Source excerpt —
## begin
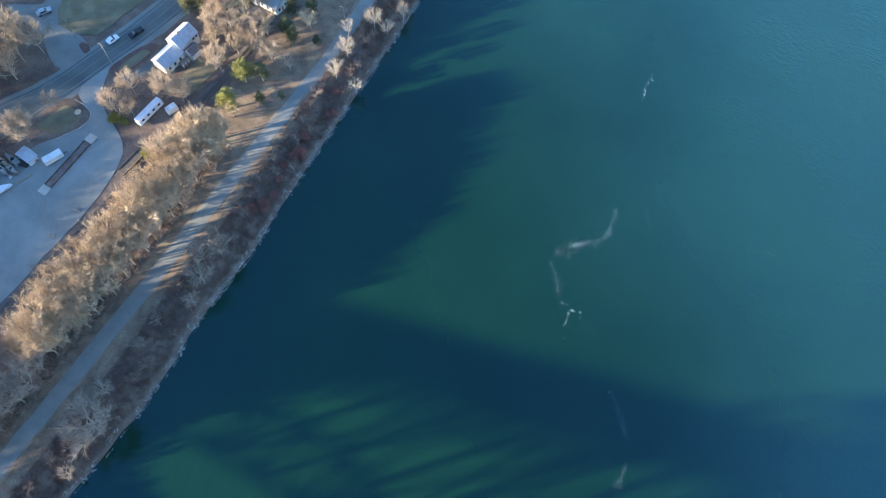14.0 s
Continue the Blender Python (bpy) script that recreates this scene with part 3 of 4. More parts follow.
KINDS = {}
for i in range(4):
    h, sp = (10.0, 10.4, 9.6, 10.2)[i], (0.27, 0.31, 0.36, 0.30)[i]
    w, f = bare_tree(10 + i, h, sp)
    wm, fm = w.mesh("limbs"), f.mesh("twigs")
    KINDS["tan%d" % i] = (wm, fm, BARK, TWIG, "crown")
    KINDS["grey%d" % i] = (wm.copy(), fm.copy(), DARK_BARK, TWIG_GREY, "crown")
    KINDS["bank%d" % i] = (wm.copy(), fm.copy(), DARK_BARK, TWIG_BANK, "crown")
    KINDS["russet%d" % i] = (wm.copy(), fm.copy(), DARK_BARK, TWIG_RED, "crown")
    KINDS["pale%d" % i] = (wm.copy(), fm.copy(), PALE_BARK, TWIG_PALE, "crown")
for i in range(3):
    w, f = bare_tree(50 + i, 10.0, 0.40, 11, 6, 8, 0.016, 14)
    wm, fm = w.mesh("limbs"), f.mesh("twigs")
    KINDS["bushy%d" % i] = (wm, fm, DARK_BARK, TWIG_HOUSE, "crown")
    KINDS["bushygrey%d" % i] = (wm.copy(), fm.copy(), DARK_BARK, TWIG_BANK, "crown")
for i in range(2):
    w, f = bare_tree(30 + i, 10.0, 0.42, 6, 4, 5, 0.06, 9)
    wm, fm = w.mesh("stems"), f.mesh("twigs")
    KINDS["shrub%d" % i] = (wm, fm, DARK_BARK, BRUSH, "crown")
    KINDS["rshrub%d" % i] = (wm.copy(), fm.copy(), DARK_BARK, TWIG_RED, "crown")
for i in range(2):
    w, f = pine(40 + i, 8.0, 2.5)
    wm, fm = w.mesh("limbs"), f.mesh("needles")
    KINDS["pine%d" % i] = (wm, fm, BARK, NEEDLE, "crown")
    KINDS["ypine%d" % i] = (wm.copy(), fm.copy(), BARK, NEEDLE_YELLOW, "crown")
    w, f = leafy_bush(60 + i, 3.2, 2.2, 7500)
    wm, fm = w.mesh("stems"), f.mesh("leaves")
    KINDS["oak%d" % i] = (wm, fm, BARK, OAK, "crown")
    KINDS["red%d" % i] = (wm.copy(), fm.copy(), BARK, RED_LEAF, "crown")
    KINDS["ybush%d" % i] = (wm.copy(), fm.copy(), BARK, NEEDLE_YELLOW, "crown")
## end
Problem details — Write out, word for word, the line containing "Continue the Blender" and every line after it to the end of the data above.

Task answer —
Continue the Blender Python (bpy) script that recreates this scene with part 3 of 4. More parts follow.
KINDS = {}
for i in range(4):
    h, sp = (10.0, 10.4, 9.6, 10.2)[i], (0.27, 0.31, 0.36, 0.30)[i]
    w, f = bare_tree(10 + i, h, sp)
    wm, fm = w.mesh("limbs"), f.mesh("twigs")
    KINDS["tan%d" % i] = (wm, fm, BARK, TWIG, "crown")
    KINDS["grey%d" % i] = (wm.copy(), fm.copy(), DARK_BARK, TWIG_GREY, "crown")
    KINDS["bank%d" % i] = (wm.copy(), fm.copy(), DARK_BARK, TWIG_BANK, "crown")
    KINDS["russet%d" % i] = (wm.copy(), fm.copy(), DARK_BARK, TWIG_RED, "crown")
    KINDS["pale%d" % i] = (wm.copy(), fm.copy(), PALE_BARK, TWIG_PALE, "crown")
for i in range(3):
    w, f = bare_tree(50 + i, 10.0, 0.40, 11, 6, 8, 0.016, 14)
    wm, fm = w.mesh("limbs"), f.mesh("twigs")
    KINDS["bushy%d" % i] = (wm, fm, DARK_BARK, TWIG_HOUSE, "crown")
    KINDS["bushygrey%d" % i] = (wm.copy(), fm.copy(), DARK_BARK, TWIG_BANK, "crown")
for i in range(2):
    w, f = bare_tree(30 + i, 10.0, 0.42, 6, 4, 5, 0.06, 9)
    wm, fm = w.mesh("stems"), f.mesh("twigs")
    KINDS["shrub%d" % i] = (wm, fm, DARK_BARK, BRUSH, "crown")
    KINDS["rshrub%d" % i] = (wm.copy(), fm.copy(), DARK_BARK, TWIG_RED, "crown")
for i in range(2):
    w, f = pine(40 + i, 8.0, 2.5)
    wm, fm = w.mesh("limbs"), f.mesh("needles")
    KINDS["pine%d" % i] = (wm, fm, BARK, NEEDLE, "crown")
    KINDS["ypine%d" % i] = (wm.copy(), fm.copy(), BARK, NEEDLE_YELLOW, "crown")
    w, f = leafy_bush(60 + i, 3.2, 2.2, 7500)
    wm, fm = w.mesh("stems"), f.mesh("leaves")
    KINDS["oak%d" % i] = (wm, fm, BARK, OAK, "crown")
    KINDS["red%d" % i] = (wm.copy(), fm.copy(), BARK, RED_LEAF, "crown")
    KINDS["ybush%d" % i] = (wm.copy(), fm.copy(), BARK, NEEDLE_YELLOW, "crown")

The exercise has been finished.